And the private sector also. The issue of MPs' salaries has always been a contentious one. Accordingly, the Canadian Alliance will treat each vote on the bill as a free vote for our members.
The member over there can smile and laugh but that is what the House is all about; it is about integrity and making one's position and one's point with a free vote.
If members of that party over there want to talk about integrity, I would ask them to talk about the minister for multiculturalism and her integrity about flags burning in Prince George. If they want to about integrity, we will talk about that. If they want to talk about integrity, let us talk about Bill C-15 and how they will not split a bill that is very important for all Canadians.

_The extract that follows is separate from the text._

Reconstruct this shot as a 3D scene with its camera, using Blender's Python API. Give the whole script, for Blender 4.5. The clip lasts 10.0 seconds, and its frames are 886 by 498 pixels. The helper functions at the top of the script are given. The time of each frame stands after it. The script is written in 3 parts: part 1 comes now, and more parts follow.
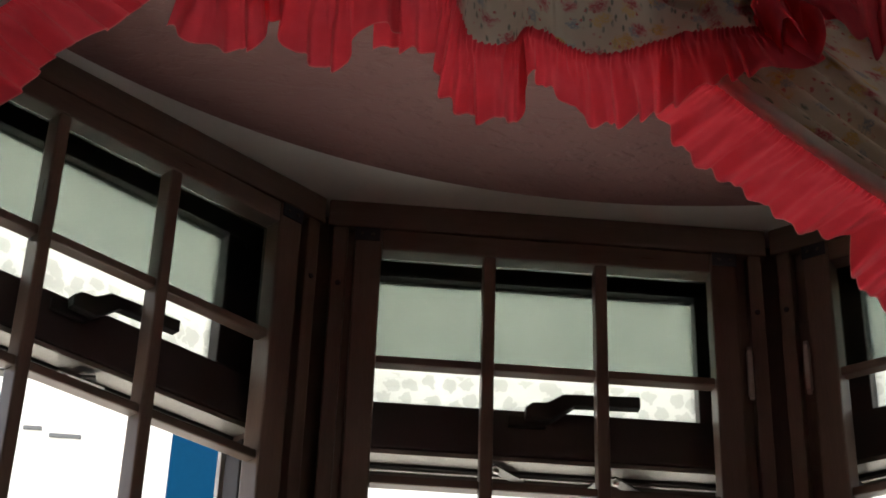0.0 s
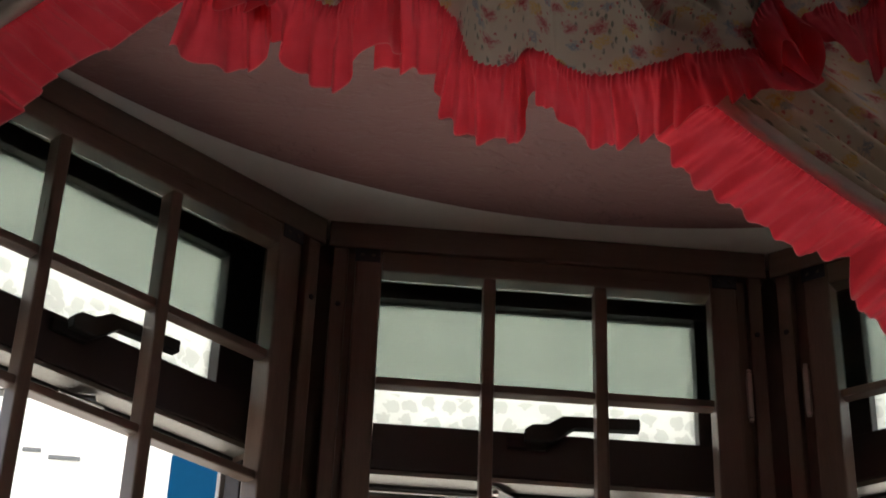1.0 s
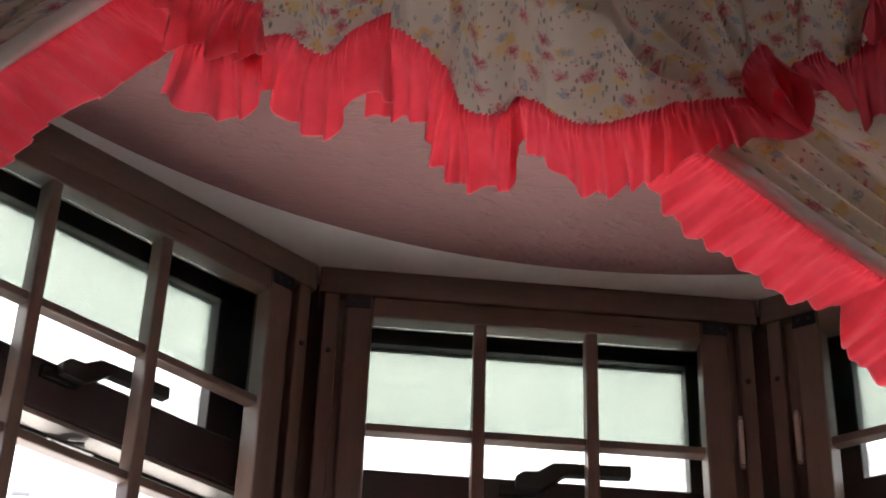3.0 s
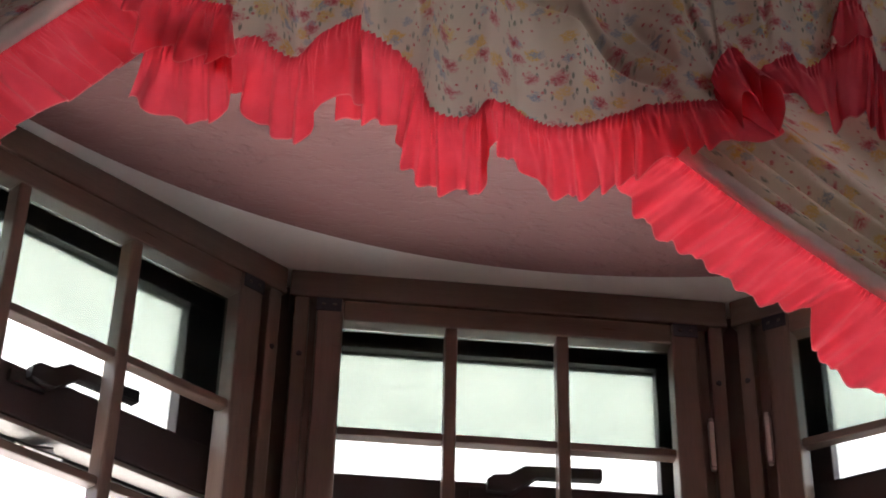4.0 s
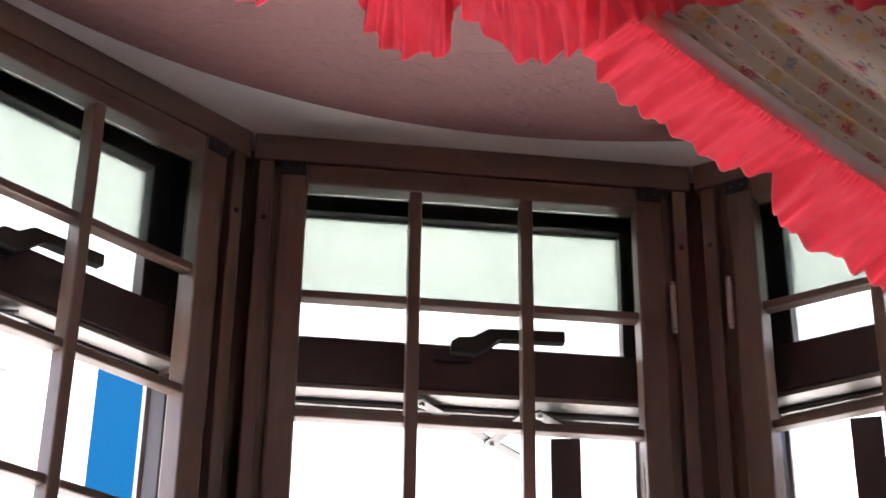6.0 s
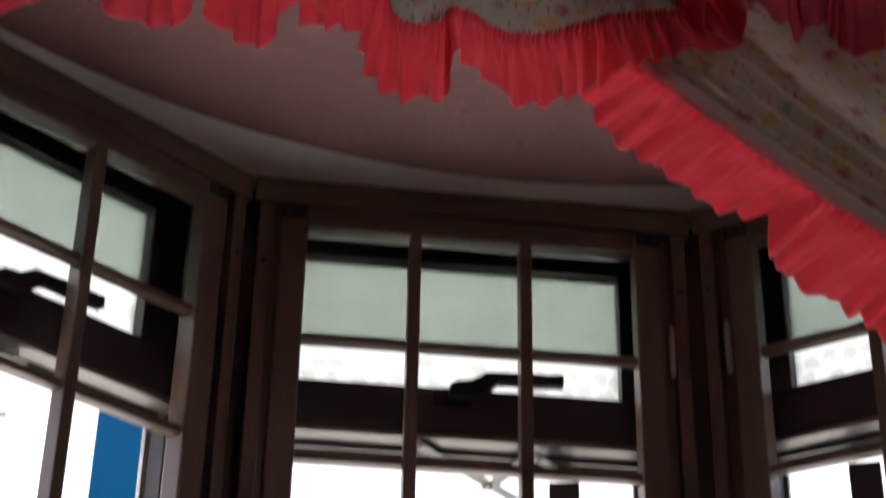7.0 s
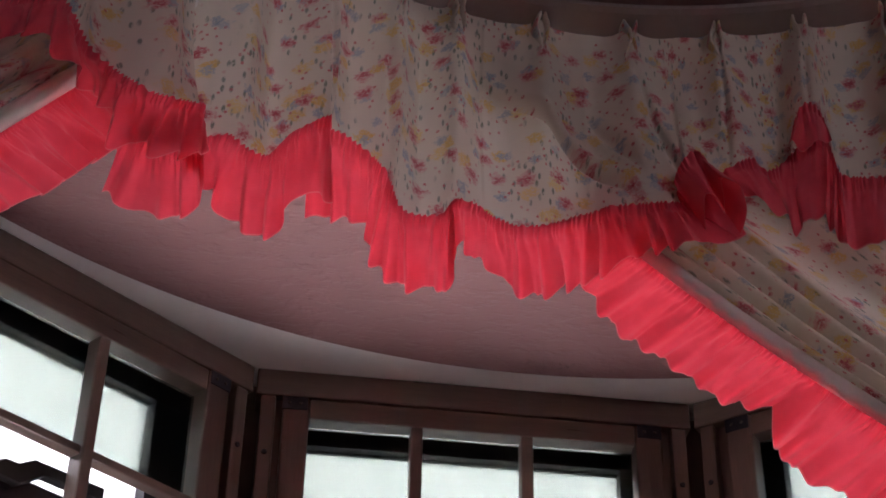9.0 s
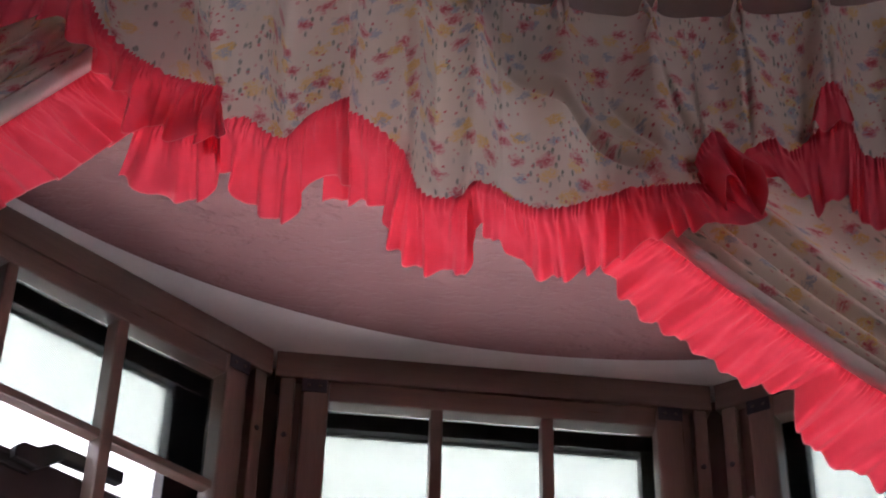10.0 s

We are prepared to do that.
The government also did one thing that was not put in the report by the commission. The commission recommended that it be retroactive to April 1. The government wants it to be January 1. That is greedy and not acceptable. It should be April 1, which is our fiscal year. That would have been fine with members on this side.
It has also been the policy of the Canadian Alliance that our constituents have their say on the issue of MPs' salary increases. Accordingly, we will move at the report stage that the increase, if passed, come into force after the next general election. This fulfils our policy that voters be involved in the issue.
There is a strange twist in Bill C-28, and it is something that I think should be talked about. I have checked for precedent, including with the crucible of our parliamentary system Westminster. I can find no precedent. Bill C-28 calls for an opting in, in order to receive a salary increase. I have heard of opting out, which of course we saw in the issue of MP pensions. However Bill C-28 has an implied threat that if anyone does not sign on in 90 days, then one does not receive the salary increase.
The Prime Minister's threat of a week ago has come home to roost. It is intimidation, which I find unparliamentary. The government, obviously as instructed by the Prime Minister, is entertaining the notion of two classes of MPs. Rather than take the recorded vote as final determination on the bill, and consequently salary increases, the government is holding MPs hostage to another step in the process: sign a document within 90 days of passage of this bill indicating they are opting in or they will receive less than other colleagues.
Even the House leader said that is unacceptable. Nobody in the House should be earning any different from anybody else, yet it is in the bill.
Is this not a form of double jeopardy? It certainly is stealthy politics in an already sensitive and contentious issue. Why would the government want to add further dimension to the issue other than to embarrass certain MPs from certain parties? Passage of a bill on third reading in our parliamentary system is final determination. Does the government have the constitutional right to alter this entrenched process? That is a very good question.
The new way of determining the outcome of articles in legislation may even contravene pay equity. Does the government have the right to establish two classes of MPs? I may not be stretching the point by saying that this opting in initiative may be an affront to parliament itself.
Section 31 of the charter of rights and freedoms states that nothing in the charter extends the legislative powers of any body or authority. Is the government overextending its legislative powers by the addition of this fourth step, the new opting in requirements in Bill C-28?
The nuances of opting out of something as opposed to being forced to opt into something that the majority of parliament may pass is not subtle. It is a dynamic and dramatic departure from legislative precedent and nothing but intimidation and mendacity on the part of the government.
There is an implied threat in Bill C-28 that has no place in our parliament. Politics may ensue during debate on a bill, but I do not believe that a political manipulation should be encapsulated in a bill and then foisted on MPs after passage of a bill. It is a mockery of our process and diminishes the significance of the three stages of the passing of legislation. Why have debate? We could anonymously sign on to any initiative and that would determine the outcome. Has the government become that arrogant?
In view of that clause of the bill, I move:
That the motion be amended by replacing all the words after the word “That” with the following:
“this House declines to give second reading to Bill C-28, an act to amend the Parliament of Canada Act, the Members of Parliament Retiring Allowances Act and the Salaries Act, since the principle of the bill contravenes the spirit of pay equity by establishing a two tier pay scheme for Members of Parliament.”